眠りながら歩きたい ver.3

映画、ドラマ、小説、漫画などの感想や、心に移りゆくよしなしごとについて書きます。

「フラメンコ・フラメンコ」 感想

取り立ててフラメンコが好き、というわけではないのだけれども、カルロス・サウラの『カルメン』を観たときは結構ショックを受けたもので、メタフィクションのような入れ子構造の映画の作り方が面白かったのは勿論、フラメンコがこんなに情熱的でカッコいいものだということをそこで知ったようなものだ。なのでテレビでやってると、つい見入ってしまったりするのだが、まあその程度の人間なんですが、ヴィットリオ・ストラーロと組んでカルロス・サウラが撮った、となるとやはり興味があるもので、いそいそと出かけて観てしまう。そして感動してしまう。

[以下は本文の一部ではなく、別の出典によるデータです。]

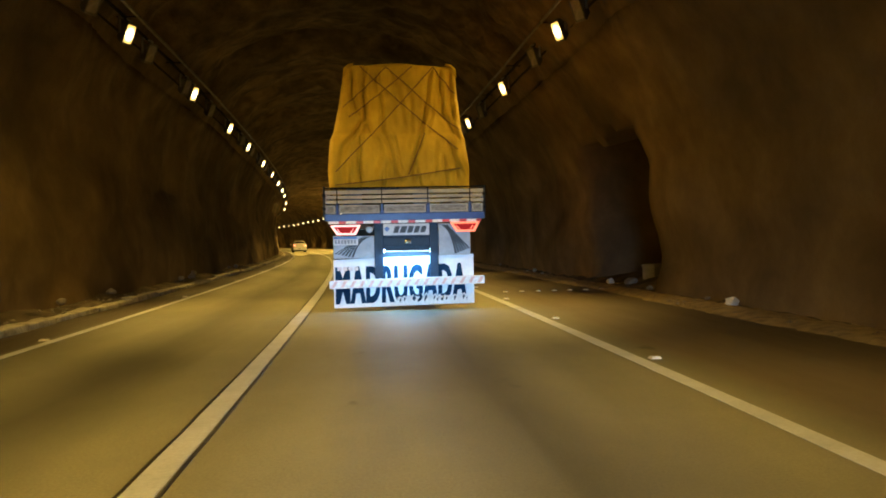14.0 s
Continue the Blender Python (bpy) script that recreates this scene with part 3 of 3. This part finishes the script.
def niche_box(m):
    """A pale cabinet left standing in the niche: body, overhanging lid, two feet and a hasp."""
    ob = thing("utility_box", m, "pale weathered metal box standing inside the rock niche", "box")
    part("body", boxed(-0.36, 0.36, -0.24, 0.24, 0.06, 0.50, 0.02), PALE_METAL, ob)
    bm = boxed(-0.39, 0.39, -0.27, 0.27, 0.50, 0.57, 0.018)
    for v in bm.verts:
        if v.co.z > 0.54:
            v.co.x *= 0.94
            v.co.y *= 0.9
    part("lid", bm, PALE_METAL, ob)
    for x in (-0.28, 0.28):
        part("foot", boxed(x - 0.05, x + 0.05, -0.2, 0.2, 0.0, 0.06, 0.008), HOUSING, ob)
    part("hasp", boxed(-0.03, 0.03, -0.285, -0.24, 0.42, 0.53, 0.006), HOUSING, ob)
    return ob


niche_box(spot_on(64.6, 7.85, 0.05, 24) @ Matrix.Scale(0.8, 4))


def gravel():
    """Crumbs of rock strewn over both verges, one object."""
    rnd = random.Random(11)
    verts, faces = [], []
    for k in range(2600):
        s = rnd.uniform(20, 95)
        if rnd.random() < 0.62:
            v = 6.15 + abs(rnd.gauss(0.35, 0.35))
            z = 0.03 + 0.05 * max(0.0, v - 6.5)
        else:
            v = -3.85 - abs(rnd.gauss(0.0, 0.4))
            z = 0.10 + 0.12 * max(0.0, -4.0 - v)
        r = 0.010 + 0.035 * rnd.random() ** 3
        base = len(verts)
        c = at(s, v, z)
        for dx, dy, dz in ((1, 0, 0), (-1, 0, 0), (0, 1, 0), (0, -1, 0), (0, 0, 0.8), (0, 0, -0.8)):
            j = r * rnd.uniform(0.7, 1.35)
            verts.append((c.x + dx * j + 0.3 * r * rnd.uniform(-1, 1), c.y + dy * j + 0.3 * r * rnd.uniform(-1, 1), c.z + dz * j))
        for a, b, d in ((0, 2, 4), (2, 1, 4), (1, 3, 4), (3, 0, 4), (2, 0, 5), (1, 2, 5), (3, 1, 5), (0, 3, 5)):
            faces.append((base + a, base + b, base + d))
    mesh = bpy.data.meshes.new("gravel")
    mesh.from_pydata(verts, [], faces)
    mesh.materials.append(STONE)
    return tagged(new("gravel", mesh), "loose crumbs of rock strewn along both verges", "gravel", kind="stuff")


gravel()


# ---------------------------------------------------------------- the loaded truck
def lettering(text, width, height, mat, parent, place, name="lettering", bold=0.012, shear=0.0, label="", slope=0.0, stem=0.014):
    """Flat raised letters of the built-in font, fitted into a width and a height."""
    curve = bpy.data.curves.new("text", "FONT")
    curve.body, curve.extrude, curve.offset, curve.shear = text, 0.02, bold, shear
    curve.resolution_u, curve.space_character = 3, 1.1
    tmp = bpy.data.objects.new("text", curve)
    scene.collection.objects.link(tmp)
    bpy.context.view_layer.update()
    me = bpy.data.meshes.new_from_object(tmp.evaluated_get(bpy.context.evaluated_depsgraph_get()))
    bpy.data.objects.remove(tmp)
    co = np.empty(len(me.vertices) * 3)
    me.vertices.foreach_get("co", co)
    co = co.reshape(-1, 3)
    lo, hi = co.min(0), co.max(0)
    x = (co[:, 0] - lo[0]) / (hi[0] - lo[0]) * width
    z = (co[:, 1] - lo[1]) / (hi[1] - lo[1]) * height + slope * x
    y = -(co[:, 2] - lo[2]) / (hi[2] - lo[2]) * 0.004
    me.vertices.foreach_set("co", np.stack([x + place[0], y + place[1], z + place[2]], 1).ravel())
    # heavier uprights: three layers, each set a little further along and lower
    heavy = bmesh.new()
    for k, dx in enumerate((0.0, -stem, stem)):
        layer = me.copy()
        layer.transform(Matrix.Translation((dx, 0.001 * k, 0)))
        heavy.from_mesh(layer)
        bpy.data.meshes.remove(layer)
    heavy.to_mesh(me)
    heavy.free()
    me.materials.clear()
    me.materials.append(mat)
    me.update()
    ob = new(name, me)
    ob.parent = parent
    return tagged(ob, label)


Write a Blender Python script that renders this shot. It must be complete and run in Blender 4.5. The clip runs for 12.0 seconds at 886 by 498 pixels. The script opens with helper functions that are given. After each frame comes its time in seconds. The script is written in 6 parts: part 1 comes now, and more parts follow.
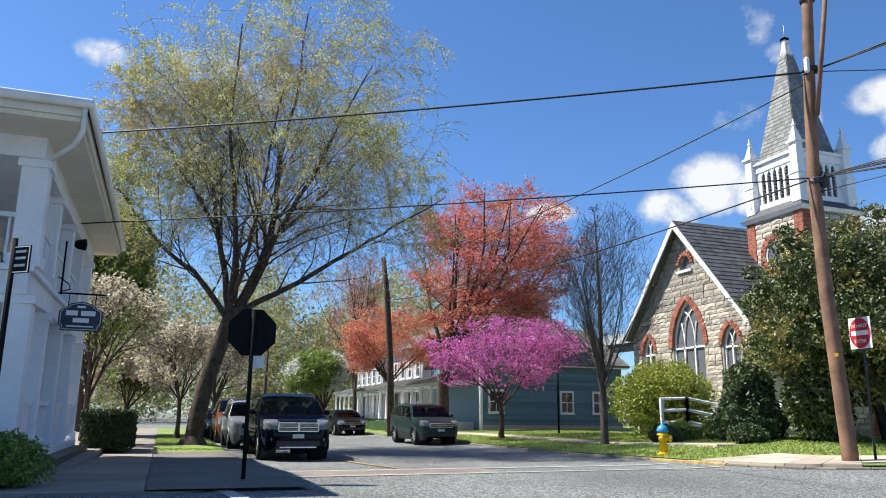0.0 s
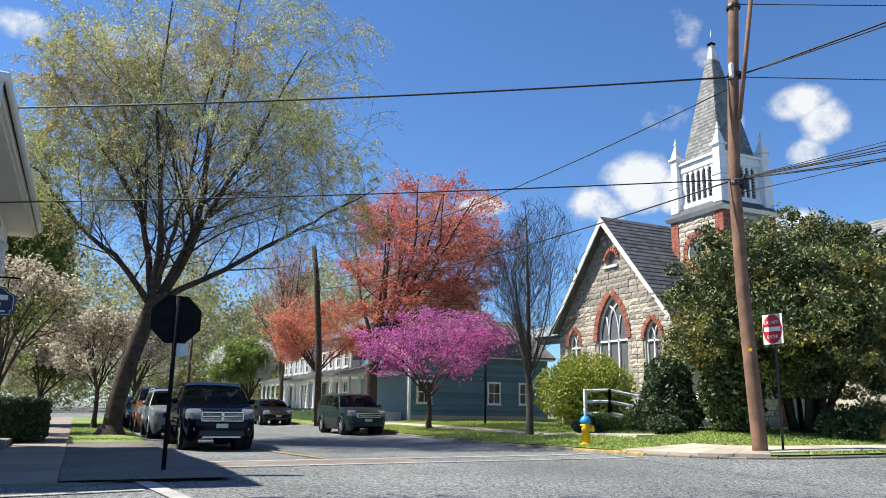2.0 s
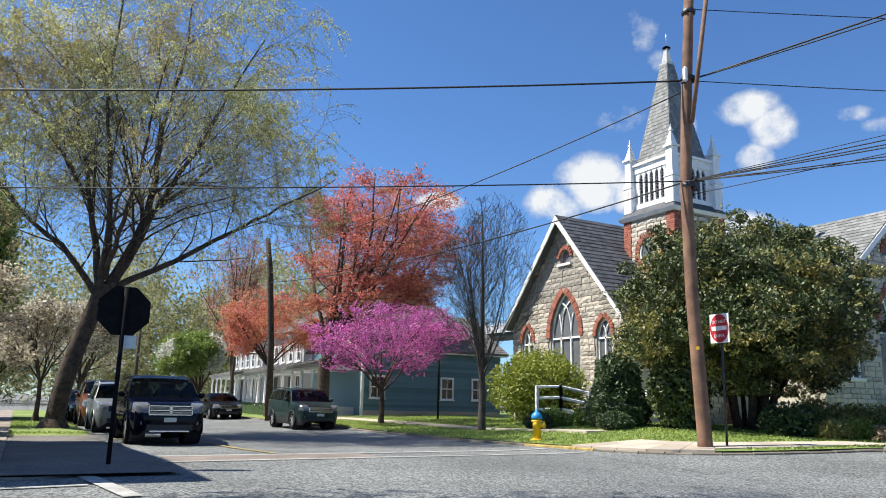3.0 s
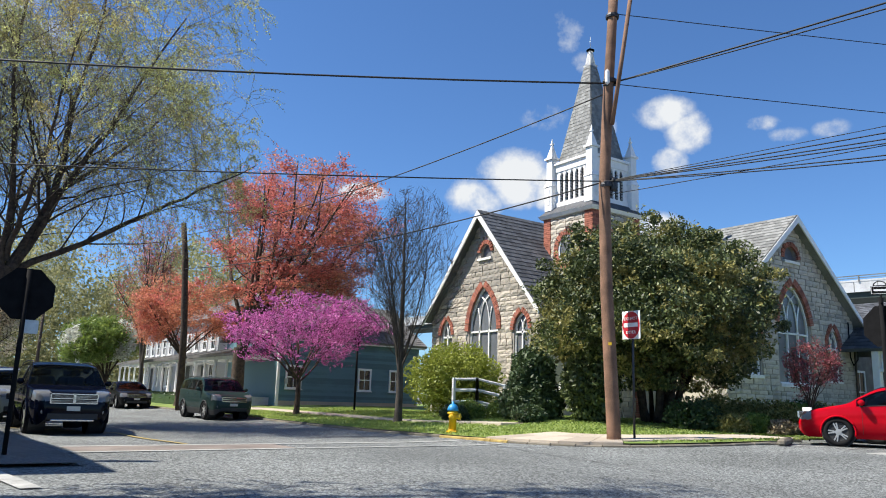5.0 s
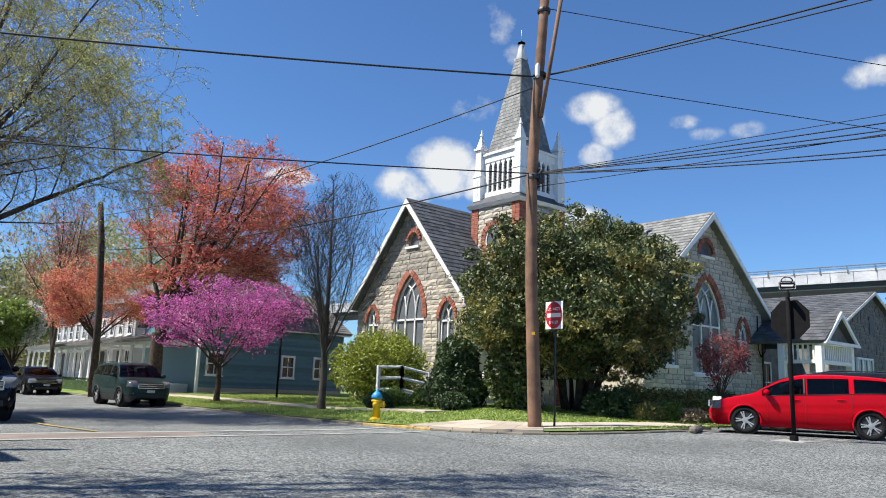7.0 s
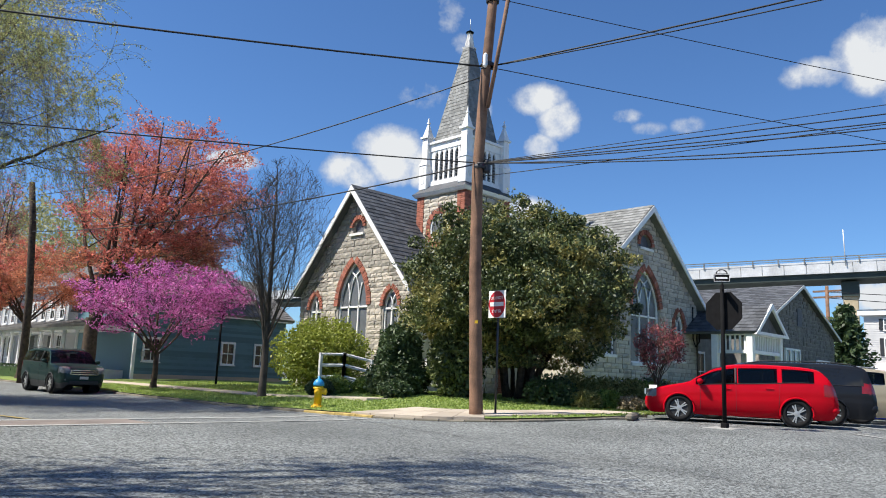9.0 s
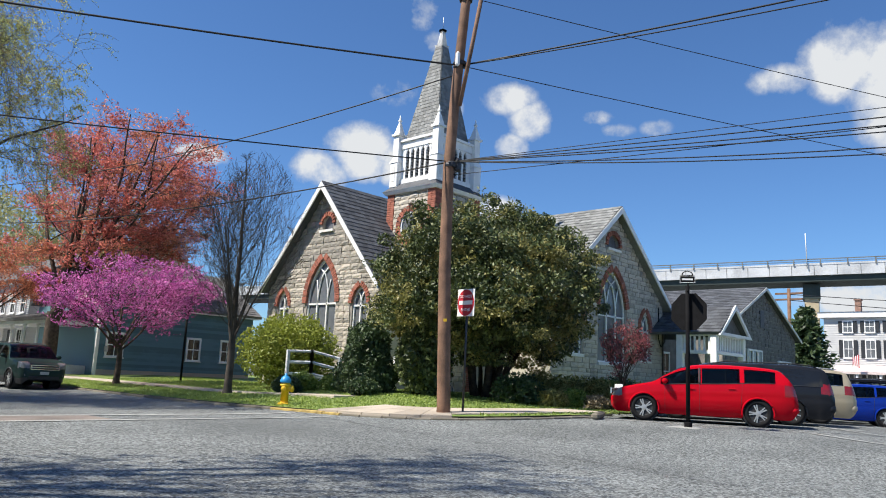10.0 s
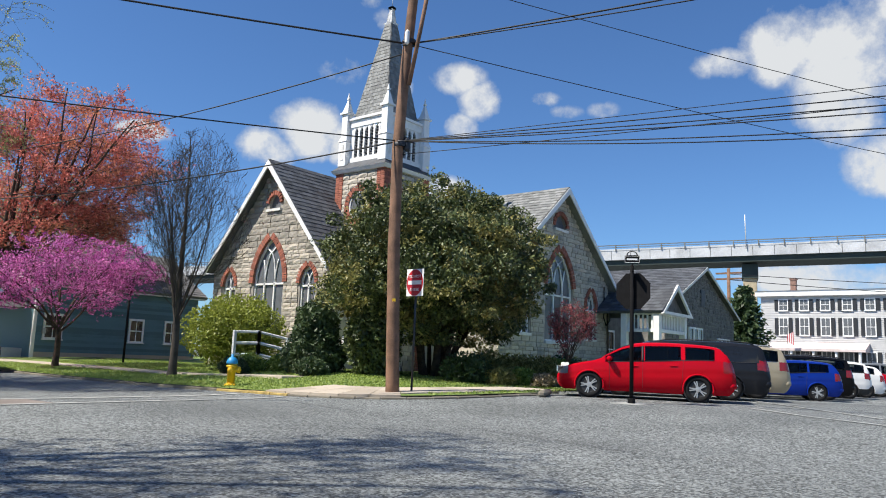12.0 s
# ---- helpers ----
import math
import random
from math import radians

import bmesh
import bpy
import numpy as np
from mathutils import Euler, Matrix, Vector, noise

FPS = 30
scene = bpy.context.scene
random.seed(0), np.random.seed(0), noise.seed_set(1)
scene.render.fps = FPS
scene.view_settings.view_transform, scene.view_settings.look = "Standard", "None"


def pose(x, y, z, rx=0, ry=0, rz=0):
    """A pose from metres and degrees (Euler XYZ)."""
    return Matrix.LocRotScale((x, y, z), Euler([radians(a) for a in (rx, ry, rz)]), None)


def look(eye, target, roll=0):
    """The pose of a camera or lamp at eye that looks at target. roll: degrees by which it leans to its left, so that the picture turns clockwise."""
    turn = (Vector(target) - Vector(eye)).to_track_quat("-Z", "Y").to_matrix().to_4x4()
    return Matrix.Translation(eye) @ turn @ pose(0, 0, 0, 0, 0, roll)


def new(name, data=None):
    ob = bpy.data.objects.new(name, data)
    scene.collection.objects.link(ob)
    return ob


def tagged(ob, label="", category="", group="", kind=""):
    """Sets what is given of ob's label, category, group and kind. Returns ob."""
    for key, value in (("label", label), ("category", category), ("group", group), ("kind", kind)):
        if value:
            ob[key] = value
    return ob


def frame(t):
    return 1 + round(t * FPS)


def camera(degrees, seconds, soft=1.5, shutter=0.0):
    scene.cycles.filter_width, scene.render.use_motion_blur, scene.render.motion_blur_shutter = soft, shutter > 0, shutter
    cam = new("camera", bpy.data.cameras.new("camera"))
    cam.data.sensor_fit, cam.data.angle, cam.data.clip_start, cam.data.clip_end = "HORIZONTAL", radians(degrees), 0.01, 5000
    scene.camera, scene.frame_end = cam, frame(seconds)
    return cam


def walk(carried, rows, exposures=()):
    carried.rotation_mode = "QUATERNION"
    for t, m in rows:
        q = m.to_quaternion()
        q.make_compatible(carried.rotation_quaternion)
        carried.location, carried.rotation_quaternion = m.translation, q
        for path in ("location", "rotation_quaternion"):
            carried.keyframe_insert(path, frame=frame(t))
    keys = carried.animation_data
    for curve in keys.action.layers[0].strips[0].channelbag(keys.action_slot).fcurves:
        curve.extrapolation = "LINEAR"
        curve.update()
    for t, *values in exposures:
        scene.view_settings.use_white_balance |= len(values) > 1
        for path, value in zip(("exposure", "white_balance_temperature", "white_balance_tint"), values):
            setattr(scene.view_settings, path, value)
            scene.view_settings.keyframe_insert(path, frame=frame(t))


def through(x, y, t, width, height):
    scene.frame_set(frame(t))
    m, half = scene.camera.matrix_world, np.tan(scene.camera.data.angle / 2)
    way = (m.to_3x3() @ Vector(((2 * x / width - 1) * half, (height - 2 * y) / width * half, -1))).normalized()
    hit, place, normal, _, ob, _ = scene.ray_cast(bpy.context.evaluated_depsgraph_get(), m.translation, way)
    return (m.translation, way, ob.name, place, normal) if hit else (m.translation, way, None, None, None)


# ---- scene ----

誕生から死、そして再生をテーマとして描いているという。それを何も知らずに観る人間がどこまで理解出来るかは別にしても、とにかく撮影が素晴らしい。月、太陽、虹。赤、青、黒、といった色使い。ドラマティックなまでの鮮やかな世界の構築。言ってしまえば、それは平面的な舞台であるにも関わらず、もう一つの人生をそこに現出させることに他ならない。加えて、冒頭から何枚もの絵が登場し、それが出演者と同じ扱いで大きく並べられる。フラメンコの歴史として、また今も息づくものとして。カメラはその間を行ったり来たりを繰り返し、踊るものはその間に姿を見せる。さらに場面が変わるごとに、闇の暗さが描かれ、雨が降る。鏡を配置して、人間と絵と鏡の境界が曖昧になっていく。『カルメン』や『タンゴ』で現実と虚構が渾然一体となっていく空間を作ったサウラは、今回は全てを一つにし、全てを伝説と化すという恐ろしいほどの情熱で持ってフラメンコと対峙する。感動した。


まあ改めてこの予告編を見るだけでも震えが来るが…。個々の演者で言えば、イスラエル・ガルバンが衝撃的だったなあ。『静寂』と題された前衛的な踊りが素晴らしかった。全身が芸術みたいだ。狂気をはらんだような感じも凄かった。